= Governesses' Benevolent Institution =

Governesses' Benevolent Institution (GBI) was a British charity organization, founded in 1849. It was the first association for governesses in Great Britain. It was dissolved in 2017.

==History==
Throughout the 1800s, the profession of governess was one of few professions open to educated women of the upper or middle class who wished or needed to support themselves. This was mainly due to their lack of legal rights, and the concept of having a "separate sphere" from men.

Governess had become a very common profession since the second half of the 18th century. A governess's main role was to provide in-home education for children.

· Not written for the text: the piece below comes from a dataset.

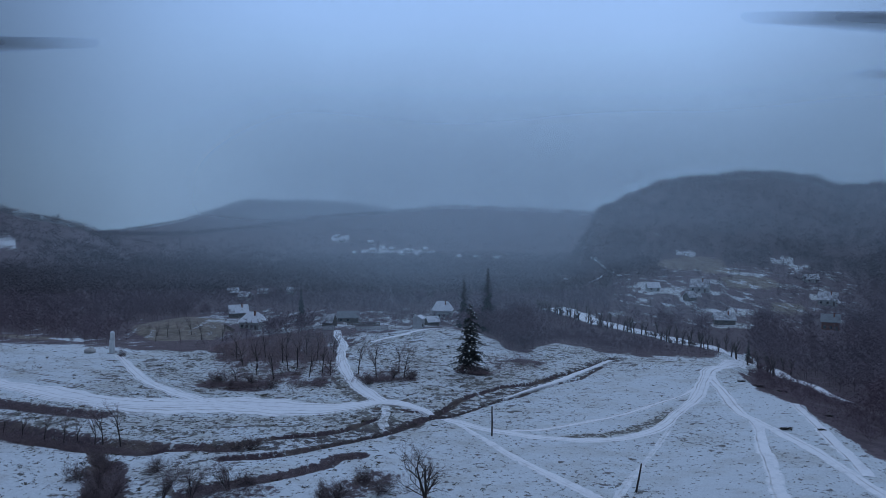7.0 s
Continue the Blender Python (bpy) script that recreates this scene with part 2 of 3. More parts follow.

However, the working conditions were not regulated. There was no education for governesses, salaries were low, and many governesses became destitute when they were no longer able to work. There was also competition in the position, and often the governesses with the most abilities were turned down for less skilled but cheaper governesses. There was a need for an association to address the rights of governesses.

Philanthropic institutions were very popular in this time period for helping the struggling middle-class. The Institution was founded at a meeting chaired by the Duke of Cambridge. The institution had over 600 subscribers in nine months, however remained largely stagnant until urgered along by a new secretary. Rev. David Lating became secretary in 1843, establishing a ladies' committee to oversee the Institution.

The Governesses' Benevolent Institution founded an education for governesses, created a register for governesses; created a fund for governesses in need of financial assistance, and a retirement home for old governesses – Asylum for Aged Governesses. It was associated with the Queen's College, London, founded in 1848.

In the early 20th century, the profession of governess experienced a rapid decline due to the introduction of a regulated public school system. The GBI (Governesses' Benevolent Institution) therefore changed its name and function to address female teachers in general. The association managed retirement homes for teachers until the early 21st century. It was dissolved in 2017.